Wednesday, April 19, 2017

Terri Saul on Donkeyote

Image from Donkeyote provided by SFFILM
Today is the final day of the 60th San Francisco International Film Festival, and though there are a couple programs currently at RUSH status, you can still buy tickets to most of today's slate and avoid having to wait in line to see if you can obtain a seat. The Roxie seems to be the most popular of the festival's three remaining venues, as I can attest after attending an audience-packed shorts program there last night. The venue's 4PM screening of Donkeyote, Chico Pereira's Golden Gate Award competitor (though not among the award-winners) is your last chance to see a 60th San Francisco International Film Festival film at the venue without braving the RUSH lines for Shorts 2 (including the GGA winning Univitellin, In the Wake of the Ghost Ship and American Paradise) or Endless Poetry. I haven't seen Donkeyote yet but local artist, writer & annual contributor to my "I Only Have Two Eyes" repertory round-up Terri Saul has and offered to write a short capsule for publication here. Here's what she says:
Manolo, 78-year-old errant knight (and Pereira’s uncle) sets out with his best friend, a donkey, GorriĆ³n to take a long walk across Spain as a precursor to retracing the Trail of Tears. The man-donkey friendship is shown via shallow close-ups of the donkey’s grizzled chin as he nudges our man onward. Competing for Most Stubborn Rover they both suffer the consequences of a chase. The drunken reciting of ancient poetry in a Spanish shepherd’s dialect and the singing of a workers' song offset Western frontiersman tropes.
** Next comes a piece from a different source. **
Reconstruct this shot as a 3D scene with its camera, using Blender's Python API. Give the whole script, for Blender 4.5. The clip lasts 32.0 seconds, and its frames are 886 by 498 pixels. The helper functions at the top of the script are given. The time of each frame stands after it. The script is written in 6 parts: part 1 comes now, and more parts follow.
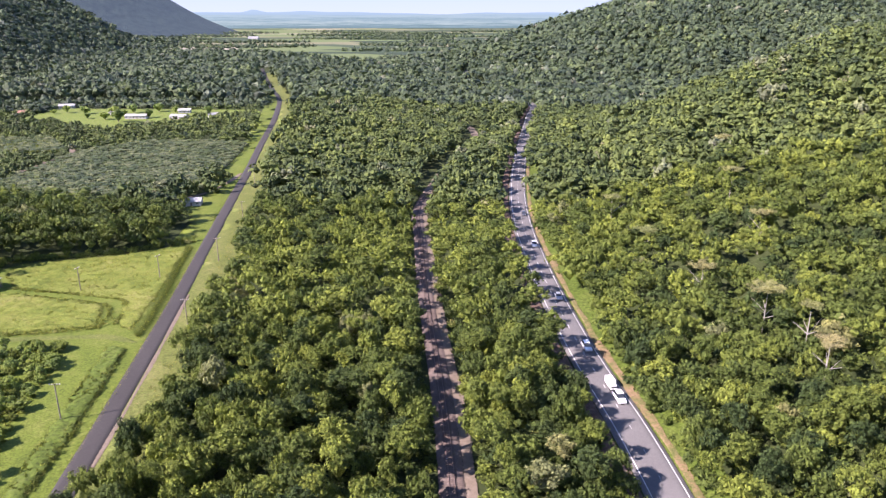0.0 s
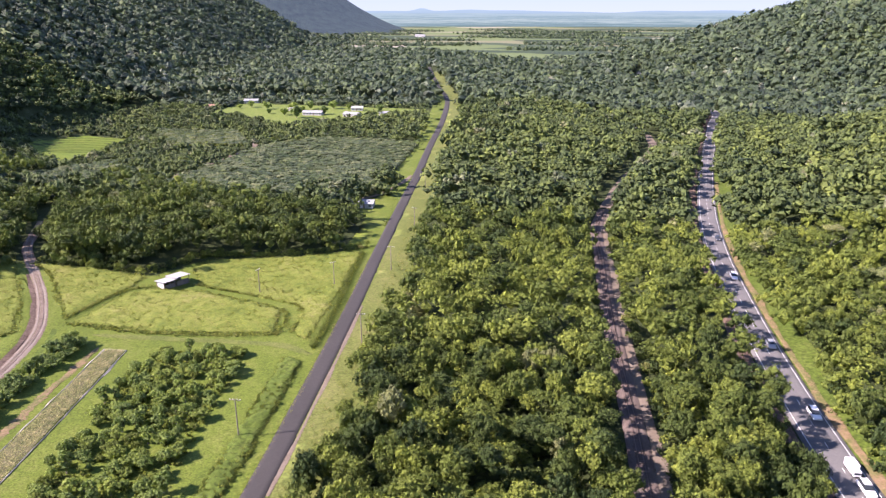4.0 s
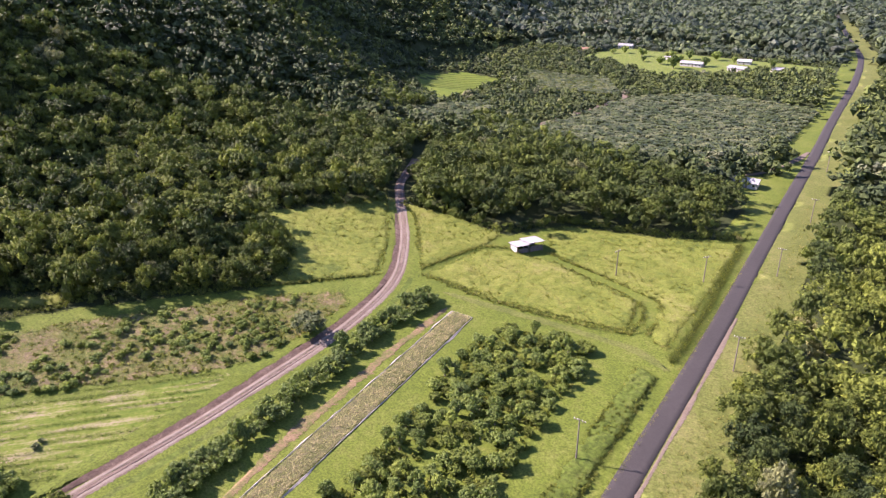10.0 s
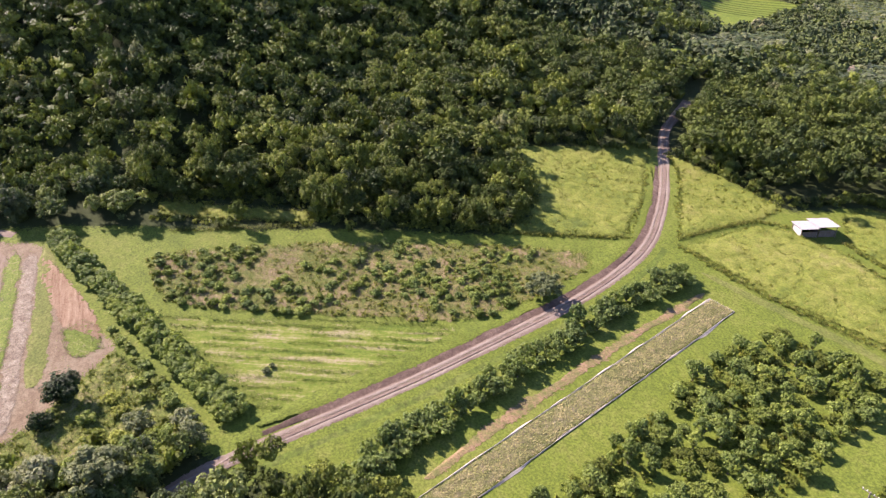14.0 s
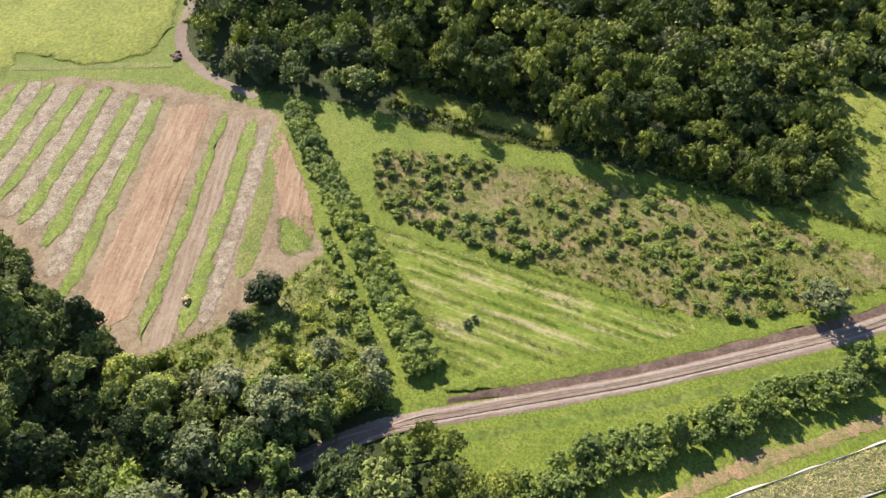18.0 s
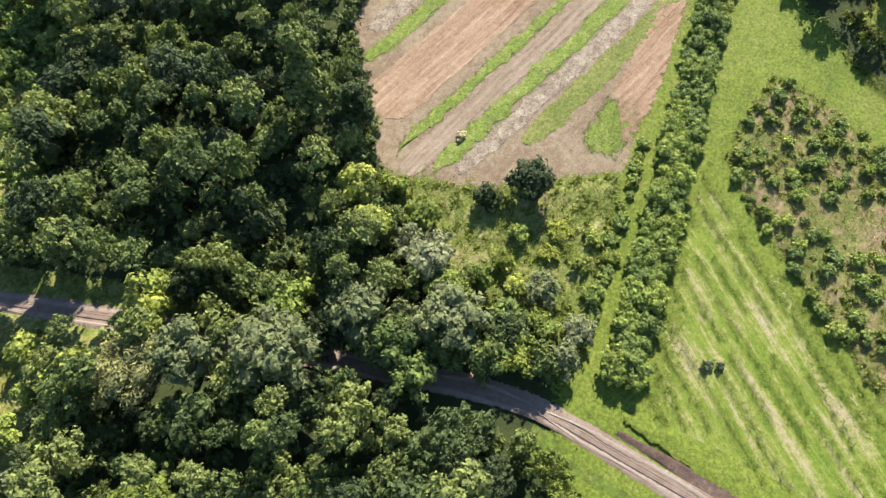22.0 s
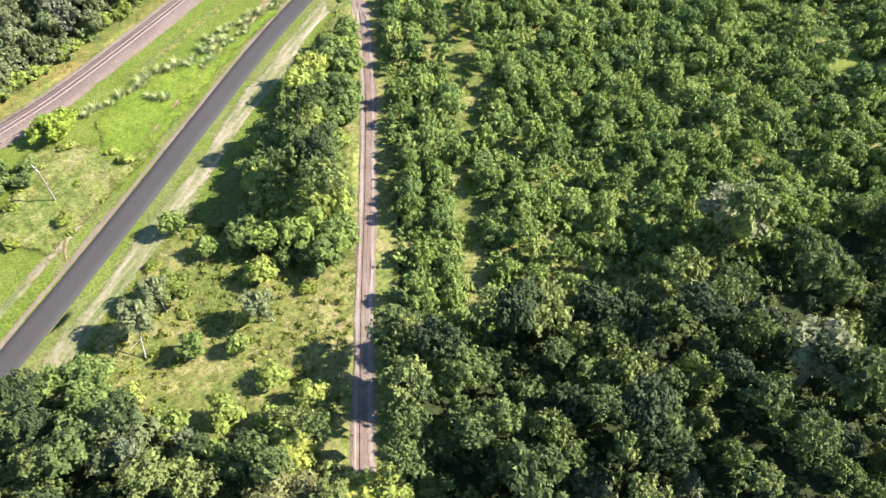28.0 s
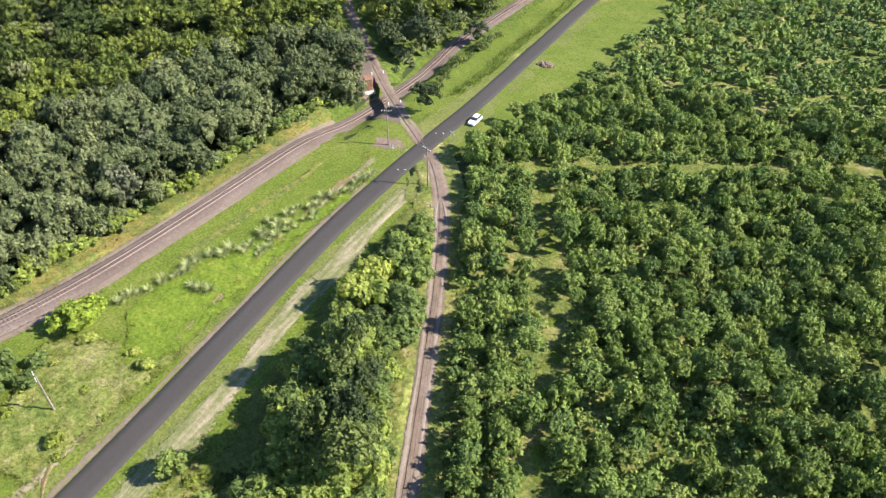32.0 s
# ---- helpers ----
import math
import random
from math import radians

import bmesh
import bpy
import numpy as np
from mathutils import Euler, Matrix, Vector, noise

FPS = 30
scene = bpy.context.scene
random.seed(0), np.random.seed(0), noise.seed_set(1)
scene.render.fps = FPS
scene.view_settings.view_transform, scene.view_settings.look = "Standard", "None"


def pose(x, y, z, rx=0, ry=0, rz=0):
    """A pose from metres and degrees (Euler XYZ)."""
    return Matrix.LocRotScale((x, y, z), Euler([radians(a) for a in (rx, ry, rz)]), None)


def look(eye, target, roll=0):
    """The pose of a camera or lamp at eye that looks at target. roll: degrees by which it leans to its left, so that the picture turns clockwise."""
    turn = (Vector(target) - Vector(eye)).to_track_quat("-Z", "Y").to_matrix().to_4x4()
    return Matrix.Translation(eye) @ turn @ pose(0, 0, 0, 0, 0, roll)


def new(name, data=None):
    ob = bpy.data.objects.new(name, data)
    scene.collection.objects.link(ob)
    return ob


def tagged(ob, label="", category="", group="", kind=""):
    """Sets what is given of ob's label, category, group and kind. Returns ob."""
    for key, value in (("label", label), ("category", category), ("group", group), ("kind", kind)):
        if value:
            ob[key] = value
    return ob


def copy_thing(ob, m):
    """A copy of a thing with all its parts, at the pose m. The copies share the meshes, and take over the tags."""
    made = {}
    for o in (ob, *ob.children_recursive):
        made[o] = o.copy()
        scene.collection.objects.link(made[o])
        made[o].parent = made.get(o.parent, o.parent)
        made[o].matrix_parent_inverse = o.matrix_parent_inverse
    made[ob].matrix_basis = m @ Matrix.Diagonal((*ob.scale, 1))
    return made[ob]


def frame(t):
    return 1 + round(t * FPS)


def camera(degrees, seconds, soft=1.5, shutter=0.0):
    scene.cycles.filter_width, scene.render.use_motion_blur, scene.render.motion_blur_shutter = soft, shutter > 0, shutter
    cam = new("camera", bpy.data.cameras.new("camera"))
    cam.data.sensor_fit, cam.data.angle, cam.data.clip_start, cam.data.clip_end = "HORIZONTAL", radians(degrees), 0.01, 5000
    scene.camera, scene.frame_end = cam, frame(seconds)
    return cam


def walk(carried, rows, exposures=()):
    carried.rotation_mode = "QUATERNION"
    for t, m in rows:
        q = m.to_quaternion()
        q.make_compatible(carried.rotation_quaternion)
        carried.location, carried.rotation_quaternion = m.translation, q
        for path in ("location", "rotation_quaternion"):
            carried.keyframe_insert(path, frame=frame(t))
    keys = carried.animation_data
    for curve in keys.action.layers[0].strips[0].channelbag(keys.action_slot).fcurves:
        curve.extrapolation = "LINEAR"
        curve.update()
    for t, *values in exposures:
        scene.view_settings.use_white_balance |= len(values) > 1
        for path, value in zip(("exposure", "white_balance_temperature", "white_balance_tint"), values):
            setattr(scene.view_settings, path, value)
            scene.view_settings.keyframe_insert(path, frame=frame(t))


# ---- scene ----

# ---- camera and its flight ----
cam = camera(64.1, 32.0, soft=1.3)
PATH = [
    (0, (-0.00, -0.00, 88.00), (-0.000, 47.519, 72.447), 0.00),
    (0.5, (-1.38, 2.58, 87.95), (-1.369, 50.091, 72.375), 0.01),
    (1, (-2.97, 5.01, 87.95), (-2.998, 52.508, 72.342), 0.03),
    (1.5, (-4.65, 7.26, 88.02), (-4.974, 54.754, 72.391), 0.07),
    (2, (-6.31, 9.42, 88.19), (-7.922, 56.865, 72.483), 0.09),
    (2.5, (-7.93, 11.44, 88.49), (-11.580, 58.754, 72.753), 0.10),
    (3, (-9.60, 13.38, 88.80), (-15.577, 60.460, 73.069), 0.08),
    (3.5, (-11.28, 15.35, 89.10), (-19.508, 62.106, 73.396), 0.09),
    (4, (-12.94, 17.44, 89.38), (-23.199, 63.801, 73.715), 0.01),
    (4.5, (-14.58, 19.60, 89.64), (-26.737, 65.508, 74.009), -0.00),
    (5, (-16.24, 21.78, 89.88), (-30.209, 67.175, 74.261), -0.00),
    (5.5, (-17.91, 23.95, 90.10), (-33.697, 68.738, 74.455), -0.01),
    (6, (-19.61, 26.07, 90.29), (-37.279, 70.122, 74.574), -0.02),
    (6.5, (-21.39, 28.11, 90.39), (-40.850, 71.310, 74.423), 0.02),
    (7, (-23.20, 30.12, 90.45), (-44.394, 72.373, 74.156), -0.01),
    (7.5, (-24.94, 32.05, 90.42), (-47.810, 73.299, 73.816), -0.01),
    (8, (-26.55, 33.98, 90.34), (-51.054, 74.153, 73.440), 0.10),
    (8.5, (-28.24, 35.78, 90.28), (-54.337, 74.804, 73.061), 0.10),
    (9, (-30.09, 37.52, 90.28), (-57.708, 75.324, 72.732), 0.07),
    (9.5, (-31.91, 39.01, 90.29), (-60.920, 75.458, 72.113), 0.01),
    (10, (-33.85, 40.56, 90.31), (-63.984, 75.454, 70.954), -0.03),
    (10.5, (-35.94, 42.13, 90.39), (-67.055, 75.613, 70.119), -0.10),
    (11, (-38.06, 43.53, 90.49), (-70.272, 75.505, 69.509), -0.18),
    (11.5, (-40.18, 45.00, 90.65), (-73.563, 75.327, 69.062), -0.11),
    (12, (-42.22, 46.48, 90.86), (-76.816, 74.964, 68.690), -0.02),
    (12.5, (-44.51, 47.82, 91.13), (-80.185, 74.434, 68.352), -0.03),
    (13, (-46.95, 48.91, 91.34), (-83.570, 73.640, 67.942), -0.11),
    (13.5, (-49.58, 49.85, 91.56), (-86.993, 72.683, 67.496), -0.20),
    (14, (-52.35, 50.84, 91.79), (-90.471, 71.725, 67.080), -0.33),
    (14.5, (-55.28, 51.87, 91.98), (-94.027, 70.705, 66.605), -0.35),
    (15, (-58.31, 52.74, 92.21), (-97.498, 69.747, 66.223), -0.04),
    (15.5, (-61.49, 53.55, 92.49), (-100.972, 68.792, 65.861), 0.02),
    (16, (-64.86, 54.35, 92.79), (-104.505, 67.778, 65.447), -0.06),
    (16.5, (-68.45, 55.21, 93.11), (-108.122, 66.647, 64.912), -0.42),
    (17, (-72.30, 56.22, 93.43), (-111.816, 65.348, 64.192), -0.35),
    (17.5, (-76.13, 57.22, 93.86), (-114.774, 63.974, 62.861), -0.27),
    (18, (-79.96, 58.08, 94.34), (-117.186, 62.526, 61.260), -0.14),
    (18.5, (-83.90, 58.77, 94.74), (-119.453, 61.115, 59.668), -0.03),
    (19, (-87.99, 59.36, 95.05), (-121.601, 59.843, 58.033), -0.03),
    (19.5, (-92.31, 59.92, 95.25), (-123.854, 58.788, 56.474), -0.01),
    (20, (-96.72, 60.38, 95.42), (-126.544, 57.732, 55.381), 0.05),
    (20.5, (-101.18, 60.70, 95.55), (-129.090, 55.597, 54.382), 0.06),
    (21, (-105.75, 60.85, 95.64), (-130.622, 52.453, 53.083), 0.09),
    (21.5, (-110.46, 60.99, 95.75), (-131.923, 49.950, 51.962), 0.09),
    (22, (-115.19, 60.91, 96.03), (-133.867, 47.312, 51.685), 0.07),
    (22.5, (-120.04, 60.41, 96.40), (-135.669, 44.513, 51.645), 0.15),
    (23, (-124.82, 59.30, 96.71), (-137.425, 41.434, 51.745), -0.02),
    (23.5, (-129.27, 57.60, 96.85), (-138.737, 38.083, 51.798), -0.19),
    (24, (-133.16, 55.58, 96.81), (-138.818, 34.674, 51.739), -0.22),
    (24.5, (-136.39, 53.27, 96.57), (-138.461, 31.064, 51.820), -0.15),
    (25, (-138.99, 50.73, 96.21), (-138.544, 27.357, 52.009), -0.00),
    (25.5, (-140.89, 48.10, 95.71), (-137.656, 23.219, 52.462), 0.06),
    (26, (-142.18, 45.31, 94.98), (-136.198, 18.998, 52.886), 0.07),
    (26.5, (-142.95, 42.44, 94.19), (-134.624, 14.866, 53.321), 0.04),
    (27, (-143.17, 39.39, 93.44), (-133.075, 10.944, 53.582), 0.00),
    (27.5, (-142.93, 36.19, 92.76), (-131.529, 7.089, 53.735), -0.00),
    (28, (-142.32, 32.87, 92.17), (-129.900, 3.238, 53.862), 0.00),
    (28.5, (-141.46, 29.46, 91.69), (-128.065, -0.622, 54.063), 0.02),
    (29, (-140.42, 26.00, 91.34), (-125.882, -4.461, 54.445), 0.07),
    (29.5, (-139.24, 22.57, 91.02), (-123.336, -8.177, 54.939), 0.10),
    (30, (-137.86, 19.11, 90.68), (-120.681, -11.942, 55.453), -0.03),
    (30.5, (-136.27, 15.65, 90.37), (-117.926, -15.689, 55.998), -0.07),
    (31, (-134.52, 12.08, 90.08), (-115.458, -19.650, 56.471), -0.11),
    (31.5, (-132.73, 8.47, 89.80), (-113.150, -23.686, 56.905), -0.11),
    (32, (-130.82, 4.91, 89.54), (-110.606, -27.596, 57.370), -0.03),
]
walk(cam, [(t, look(eye, target, roll)) for t, eye, target, roll in PATH],
     [(0, 1.90, 6350, 35), (6, 1.90, 6500, 35), (9, 1.88, 6540, 42), (12, 1.88, 6630, 42), (14, 1.88, 6780, 36), (17, 1.83, 6940, 23), (20, 1.80, 6840, 12), (23, 2.05, 6520, 16), (26, 2.24, 6250, 20), (29, 2.05, 6400, 16), (32, 1.77, 6450, 14)])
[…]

Our picaresque crew at times becomes so displaced that we, by comparison, feel sorted.
Thanks so much, Terri!

Tomorrow the Roxie hosts an enticing 16mm archival anomalies program presented by Craig Baldwin and screens the insane Nicholas Cage movie Vampire's Kiss; other upcoming bookings there include the SF Green Film Festival (including a 35th anniversary, 35mm screening of Wild Parrots of Telegraph Hill director Judy Irving's nuclear documentary Dark Circle), MiDNiTES FOR MANiACS screenings of Bring In On/Revenge of the Cheerleaders (the latter an amazing grindhouse gem with a screenplay by Nathaniel Dorksy), Blue Velvet/Peyton Place and The Fifth Element/Run Lola Run, a large David Lynch celebration, and much more.